People seem to be on a mission to entertain us with stories of absurd or preening or egomaniacal men. Yesterday we had Laurie Taylor mocking his younger trendier self, today (because today is when I saw it, not when it came out) we have Kevin Jackson teasing his teenage out of date existentialist self.
If you did happen to be a swot and/or would-be intellectual, Sartre was even harder to avoid—he was one of the few modern gurus who could rival Kafka and Beckett in the bookish adolescent’s pantheon of lugubrious heroes…I look back on all this adolescent Sartreanism with relatively slight embarrassment; everyone, after all, has to start the messy job of growing up with the fodder their culture is offering at the time, and at least I wasn’t gorging my half-formed brain on Tolkien.
Well said. If he had been, his brain would have remained half-formed.

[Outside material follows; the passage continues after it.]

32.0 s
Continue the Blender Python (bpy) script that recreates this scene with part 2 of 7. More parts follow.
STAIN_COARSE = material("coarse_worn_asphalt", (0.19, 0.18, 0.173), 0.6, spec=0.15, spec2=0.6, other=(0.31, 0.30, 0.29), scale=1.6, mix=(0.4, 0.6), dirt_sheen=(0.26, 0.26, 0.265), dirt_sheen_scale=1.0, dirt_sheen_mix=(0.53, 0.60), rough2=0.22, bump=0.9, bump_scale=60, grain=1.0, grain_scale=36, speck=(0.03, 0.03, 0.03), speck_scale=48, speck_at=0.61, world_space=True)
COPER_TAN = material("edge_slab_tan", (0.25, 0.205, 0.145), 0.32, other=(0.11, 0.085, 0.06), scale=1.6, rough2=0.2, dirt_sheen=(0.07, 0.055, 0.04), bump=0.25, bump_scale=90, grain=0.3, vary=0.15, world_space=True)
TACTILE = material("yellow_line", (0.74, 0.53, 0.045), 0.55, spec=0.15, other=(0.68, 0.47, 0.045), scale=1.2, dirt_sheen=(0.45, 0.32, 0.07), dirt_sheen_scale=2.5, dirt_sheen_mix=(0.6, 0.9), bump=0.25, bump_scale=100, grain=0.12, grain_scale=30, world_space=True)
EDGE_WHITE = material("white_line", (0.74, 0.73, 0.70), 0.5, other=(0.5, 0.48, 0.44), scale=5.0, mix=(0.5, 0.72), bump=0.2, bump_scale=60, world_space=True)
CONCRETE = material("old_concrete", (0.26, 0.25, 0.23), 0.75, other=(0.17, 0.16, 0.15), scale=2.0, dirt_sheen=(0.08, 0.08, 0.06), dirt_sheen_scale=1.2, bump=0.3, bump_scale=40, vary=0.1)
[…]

Nevertheless, today, it very nearly goes without saying that my contemporaries and I were being hopelessly old-fashioned in what we mistook for our avant-gardism…To put it mildly, though, his name no longer seems to excite the intelligent young; mainstream British philosophers continue, as they did when he was alive, to contend that what Sartre wrote had little or nothing to do with philosophy, and for every one book published on Sartre and x, there are 60, 70, 100 on Foucault and y. A widely read crib entitled Fifty Key Contemporary Thinkers (1994), by John Lechte, devotes whole chapters to fauna such as Le Doeuff and Pateman—Pateman?—but mentions Sartre only in asides.

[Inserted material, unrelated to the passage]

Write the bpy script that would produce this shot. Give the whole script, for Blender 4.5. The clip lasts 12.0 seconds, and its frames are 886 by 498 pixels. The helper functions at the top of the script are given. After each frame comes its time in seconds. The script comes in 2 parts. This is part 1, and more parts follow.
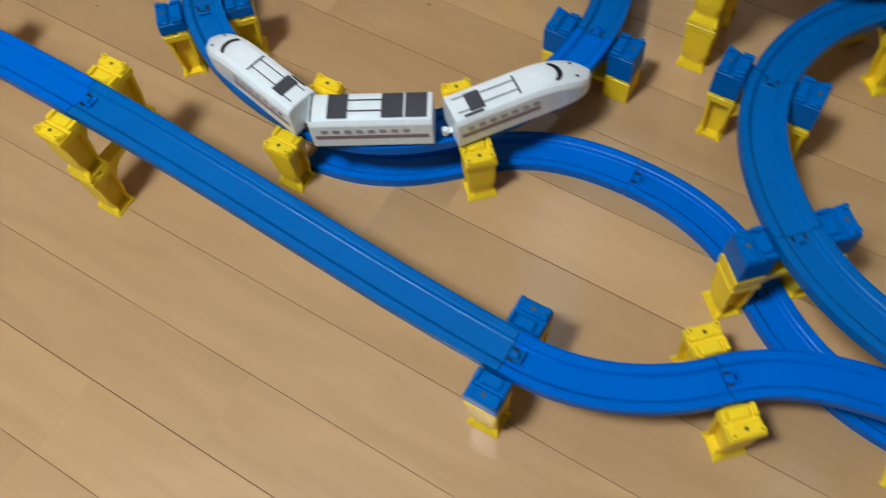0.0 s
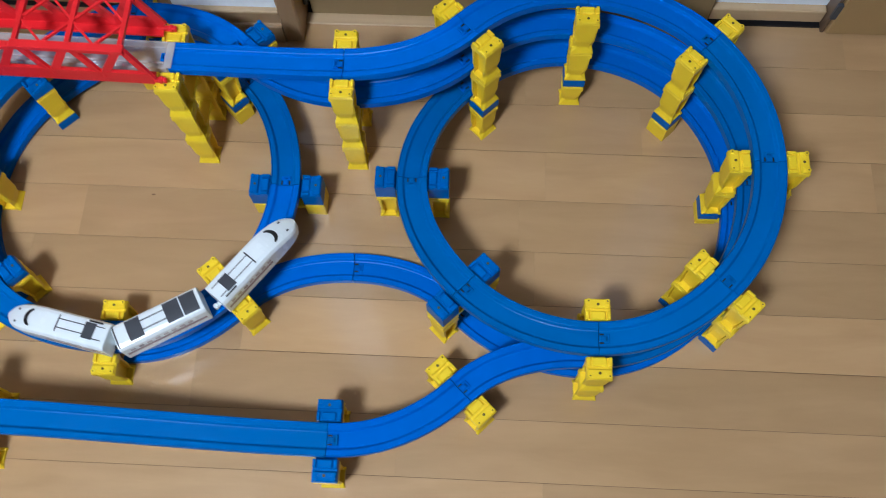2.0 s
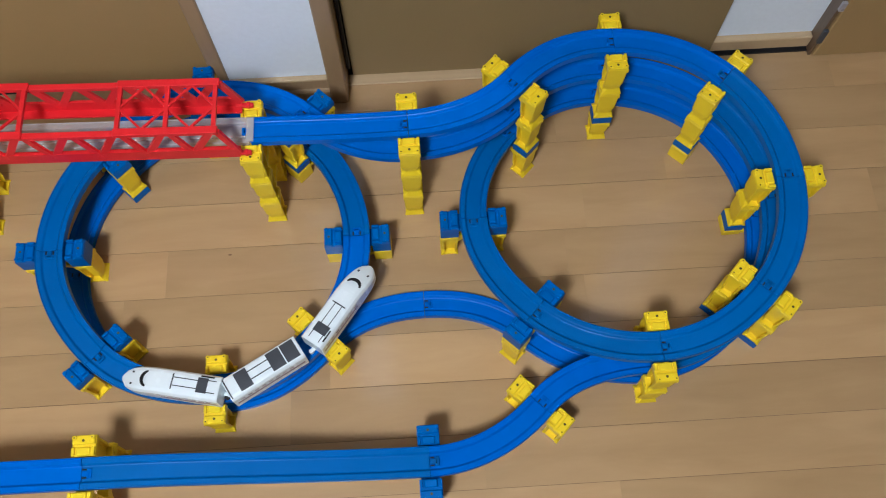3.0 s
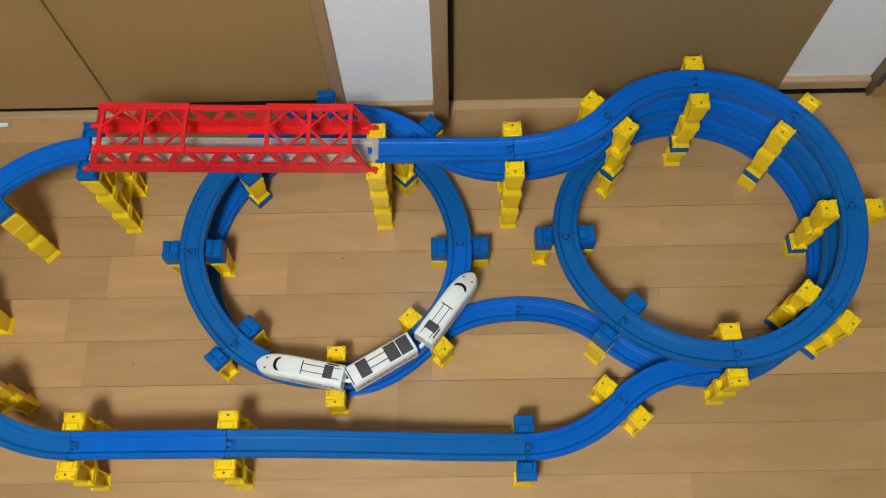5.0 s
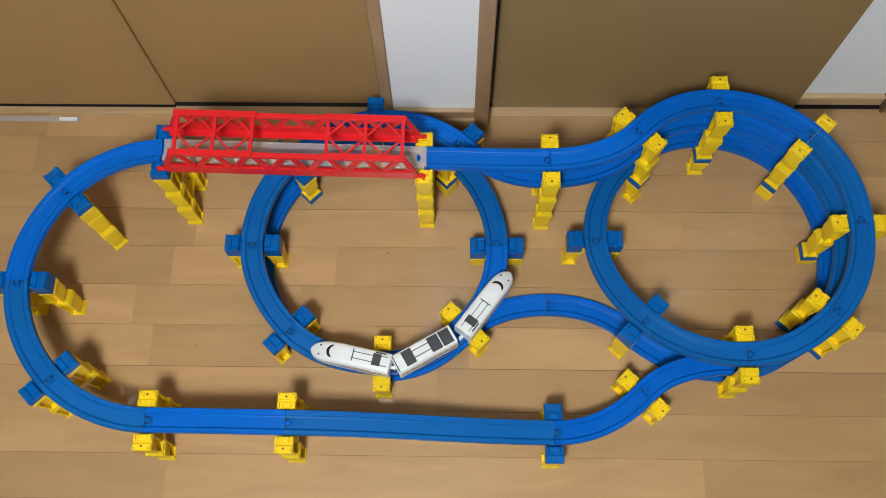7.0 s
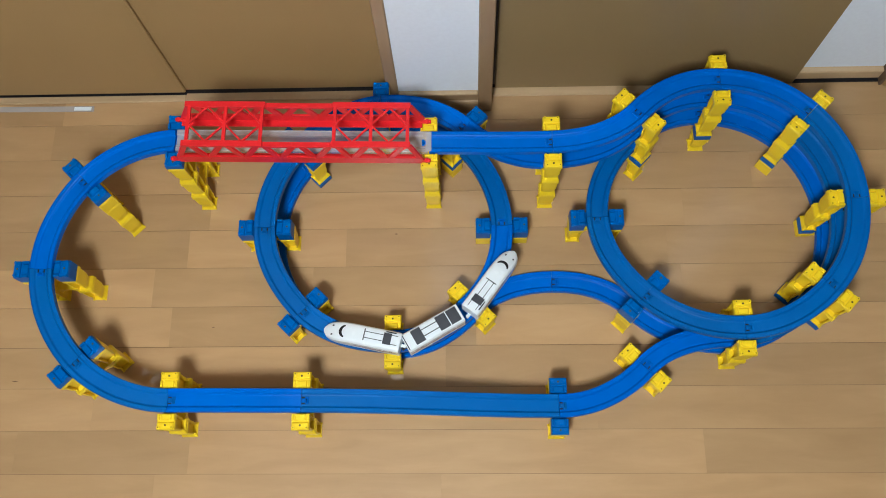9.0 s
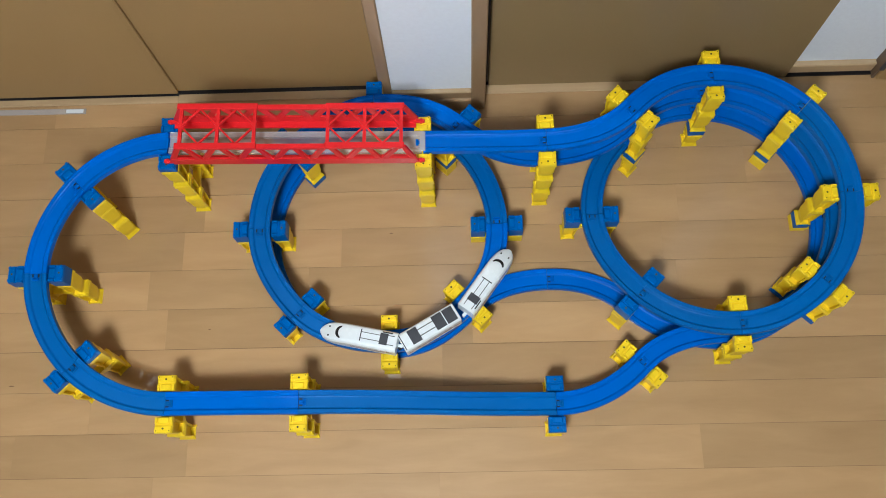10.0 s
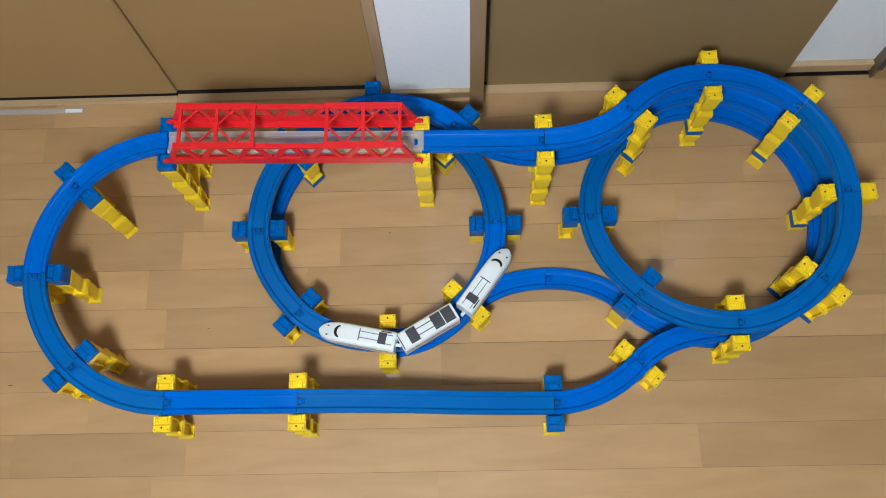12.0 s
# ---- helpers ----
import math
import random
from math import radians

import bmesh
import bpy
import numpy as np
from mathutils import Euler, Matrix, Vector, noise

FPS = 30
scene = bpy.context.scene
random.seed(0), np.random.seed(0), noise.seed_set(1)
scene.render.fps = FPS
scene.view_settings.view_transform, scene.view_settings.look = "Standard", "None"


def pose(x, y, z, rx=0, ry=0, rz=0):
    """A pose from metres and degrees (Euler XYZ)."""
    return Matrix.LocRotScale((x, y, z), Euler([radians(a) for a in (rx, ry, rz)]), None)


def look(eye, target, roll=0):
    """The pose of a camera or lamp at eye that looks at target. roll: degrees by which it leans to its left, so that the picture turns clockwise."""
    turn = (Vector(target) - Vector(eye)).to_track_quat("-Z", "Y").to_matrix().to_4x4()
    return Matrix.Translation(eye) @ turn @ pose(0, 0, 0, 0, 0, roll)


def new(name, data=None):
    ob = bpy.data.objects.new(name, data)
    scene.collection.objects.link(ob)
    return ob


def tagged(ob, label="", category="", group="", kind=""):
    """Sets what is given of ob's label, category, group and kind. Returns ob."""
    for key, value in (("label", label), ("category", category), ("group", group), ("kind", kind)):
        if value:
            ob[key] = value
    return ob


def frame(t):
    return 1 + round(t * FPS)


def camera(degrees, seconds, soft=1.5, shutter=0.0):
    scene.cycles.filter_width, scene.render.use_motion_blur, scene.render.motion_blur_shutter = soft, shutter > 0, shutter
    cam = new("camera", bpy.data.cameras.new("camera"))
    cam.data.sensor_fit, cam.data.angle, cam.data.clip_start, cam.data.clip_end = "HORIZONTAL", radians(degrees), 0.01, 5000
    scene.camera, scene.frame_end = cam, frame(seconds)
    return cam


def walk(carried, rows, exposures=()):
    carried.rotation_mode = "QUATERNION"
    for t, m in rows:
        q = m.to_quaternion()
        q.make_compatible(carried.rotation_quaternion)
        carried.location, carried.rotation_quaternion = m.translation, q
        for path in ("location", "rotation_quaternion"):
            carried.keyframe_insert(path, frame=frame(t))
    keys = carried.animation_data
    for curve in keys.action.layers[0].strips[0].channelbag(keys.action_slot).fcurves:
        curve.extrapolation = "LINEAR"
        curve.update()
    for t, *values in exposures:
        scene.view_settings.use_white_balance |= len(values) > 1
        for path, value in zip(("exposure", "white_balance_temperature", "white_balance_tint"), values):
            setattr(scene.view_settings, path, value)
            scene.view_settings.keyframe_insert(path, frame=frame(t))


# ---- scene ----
cam = camera(55.4, 12.0, soft=0.95, shutter=0.3)
PATH = [
    (0, (0.75, -0.197, 0.705), (0.188, 0.53, -1.071), -8.0),
    (0.3, (0.792, -0.182, 0.741), (0.352, 0.529, -1.076), -6.9),
    (0.5, (0.806, -0.165, 0.781), (0.473, 0.583, -1.043), -4.0),
    (1, (0.844, -0.14, 0.895), (0.701, 0.617, -0.951), 0.3),
    (1.5, (0.865, -0.126, 1.009), (0.764, 0.562, -0.867), -2.2),
    (2, (0.799, -0.122, 1.076), (0.744, 0.573, -0.799), -2.6),
    (2.5, (0.711, -0.13, 1.146), (0.728, 0.585, -0.722), -0.9),
    (3, (0.656, -0.146, 1.195), (0.698, 0.597, -0.661), -0.8),
    (4.8, (0.541, -0.185, 1.324), (0.529, 0.59, -0.52), -2.6),
    (5, (0.533, -0.194, 1.339), (0.529, 0.568, -0.511), -1.9),
    (5.5, (0.51, -0.205, 1.377), (0.509, 0.536, -0.481), -1.0),
    (6, (0.489, -0.205, 1.415), (0.486, 0.535, -0.444), -0.7),
    (6.5, (0.483, -0.2, 1.443), (0.484, 0.523, -0.421), -0.1),
    (7, (0.48, -0.191, 1.468), (0.456, 0.505, -0.407), -1.9),
    (9, (0.492, -0.178, 1.522), (0.437, 0.437, -0.38), -6.0),
    (9.5, (0.491, -0.171, 1.522), (0.444, 0.432, -0.384), -5.8),
    (10, (0.492, -0.165, 1.526), (0.448, 0.431, -0.383), -5.9),
    (10.5, (0.494, -0.17, 1.526), (0.452, 0.429, -0.382), -5.6),
    (11, (0.496, -0.174, 1.527), (0.454, 0.425, -0.38), -5.6),
    (11.5, (0.493, -0.172, 1.527), (0.453, 0.427, -0.381), -5.3),
    (12, (0.494, -0.166, 1.528), (0.451, 0.429, -0.381), -5.8),
]
EXPOSE = [(0, -0.20, 5800, 8), (1, 0.03, 5600, 9), (2, -0.11, 5280, 10), (3, -0.18, 5620, 10), (4.8, -0.26, 6500, 9), (6, -0.25, 6450, 10),
          (7.2, -0.14, 6260, 10), (9, -0.10, 5860, 8), (12, -0.12, 5840, 8)]
walk(cam, [(t, look(eye, target, roll)) for t, eye, target, roll in PATH], EXPOSE)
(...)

But he may be making what Hollywood watchers call a ‘comeback.’
Bookshops are laden with his works, newspapers are publishing Sartre supplements, and when I switched on the television in my hotel room, the first thing I saw was Bernard-Henry Levy, the open-shirted media intellectual, recanting his youthful rejection of Sartre and claiming that everything valuable in the maîtres penseurs of the 1960s was already present in Sartre’s thought.
Le pauvre BHL, eh – he might as well make ‘open-shirted’ his middle name.

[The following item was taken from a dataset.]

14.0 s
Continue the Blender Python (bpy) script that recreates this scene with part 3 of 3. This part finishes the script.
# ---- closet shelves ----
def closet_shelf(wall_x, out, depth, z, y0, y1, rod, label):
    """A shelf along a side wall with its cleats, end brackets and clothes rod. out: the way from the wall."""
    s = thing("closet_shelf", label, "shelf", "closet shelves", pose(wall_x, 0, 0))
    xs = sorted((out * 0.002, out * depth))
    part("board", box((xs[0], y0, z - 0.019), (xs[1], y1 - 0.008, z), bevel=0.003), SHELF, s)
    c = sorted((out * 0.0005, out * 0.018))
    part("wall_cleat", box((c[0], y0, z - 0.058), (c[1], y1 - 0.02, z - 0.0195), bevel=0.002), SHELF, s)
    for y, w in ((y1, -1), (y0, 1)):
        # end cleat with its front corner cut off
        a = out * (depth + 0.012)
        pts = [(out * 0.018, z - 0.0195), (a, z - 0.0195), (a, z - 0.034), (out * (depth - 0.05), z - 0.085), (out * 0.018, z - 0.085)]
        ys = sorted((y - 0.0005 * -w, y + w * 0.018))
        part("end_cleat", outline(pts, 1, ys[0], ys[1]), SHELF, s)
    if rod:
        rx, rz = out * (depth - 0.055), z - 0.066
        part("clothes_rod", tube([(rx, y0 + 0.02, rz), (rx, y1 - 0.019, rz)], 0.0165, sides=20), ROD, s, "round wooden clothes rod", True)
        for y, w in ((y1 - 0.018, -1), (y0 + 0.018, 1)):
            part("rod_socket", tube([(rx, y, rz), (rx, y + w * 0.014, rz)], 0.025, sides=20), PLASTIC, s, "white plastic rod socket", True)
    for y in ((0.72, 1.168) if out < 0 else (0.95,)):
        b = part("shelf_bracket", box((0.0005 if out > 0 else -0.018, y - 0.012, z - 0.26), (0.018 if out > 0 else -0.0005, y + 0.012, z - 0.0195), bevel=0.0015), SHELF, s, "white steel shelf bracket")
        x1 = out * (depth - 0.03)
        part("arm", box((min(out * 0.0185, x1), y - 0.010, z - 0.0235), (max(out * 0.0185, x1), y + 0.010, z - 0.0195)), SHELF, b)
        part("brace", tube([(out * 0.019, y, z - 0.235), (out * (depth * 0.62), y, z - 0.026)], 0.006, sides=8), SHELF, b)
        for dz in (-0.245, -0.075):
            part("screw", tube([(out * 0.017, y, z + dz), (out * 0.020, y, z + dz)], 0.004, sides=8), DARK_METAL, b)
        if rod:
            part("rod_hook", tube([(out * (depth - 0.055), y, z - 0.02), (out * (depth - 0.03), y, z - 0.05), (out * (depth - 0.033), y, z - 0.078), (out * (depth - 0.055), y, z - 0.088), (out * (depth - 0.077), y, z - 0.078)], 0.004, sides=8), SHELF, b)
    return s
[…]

I interviewed Simon Blackburn, professor of philosophy at Cambridge University, on Sartre the philosopher. To my surprise, since Blackburn works in a tradition that is alien or even hostile to Sartre’s, he expressed sympathy for the early work, citing Nausea as a rare example of a philosophical novel which achieves a convincing union of fiction and ideas, and commended the moments in Being and Nothingness—the famous passage about the over-attentive waiter, which Sartre uses as a parable of bad faith, is a case in point—where Sartre’s novelistic powers animate his train of thought and take imaginative flight. As a philosophical stylist, Blackburn suggested, Sartre might be compared to Kant: in both writers, pages of dry exposition suddenly give way to a flash of dazzling lyricism, wit or incongruity.
Which is interesting – the whole philosophy as a kind of writing thing, and how important style and wit are or are not. Style, wit, and open shirts.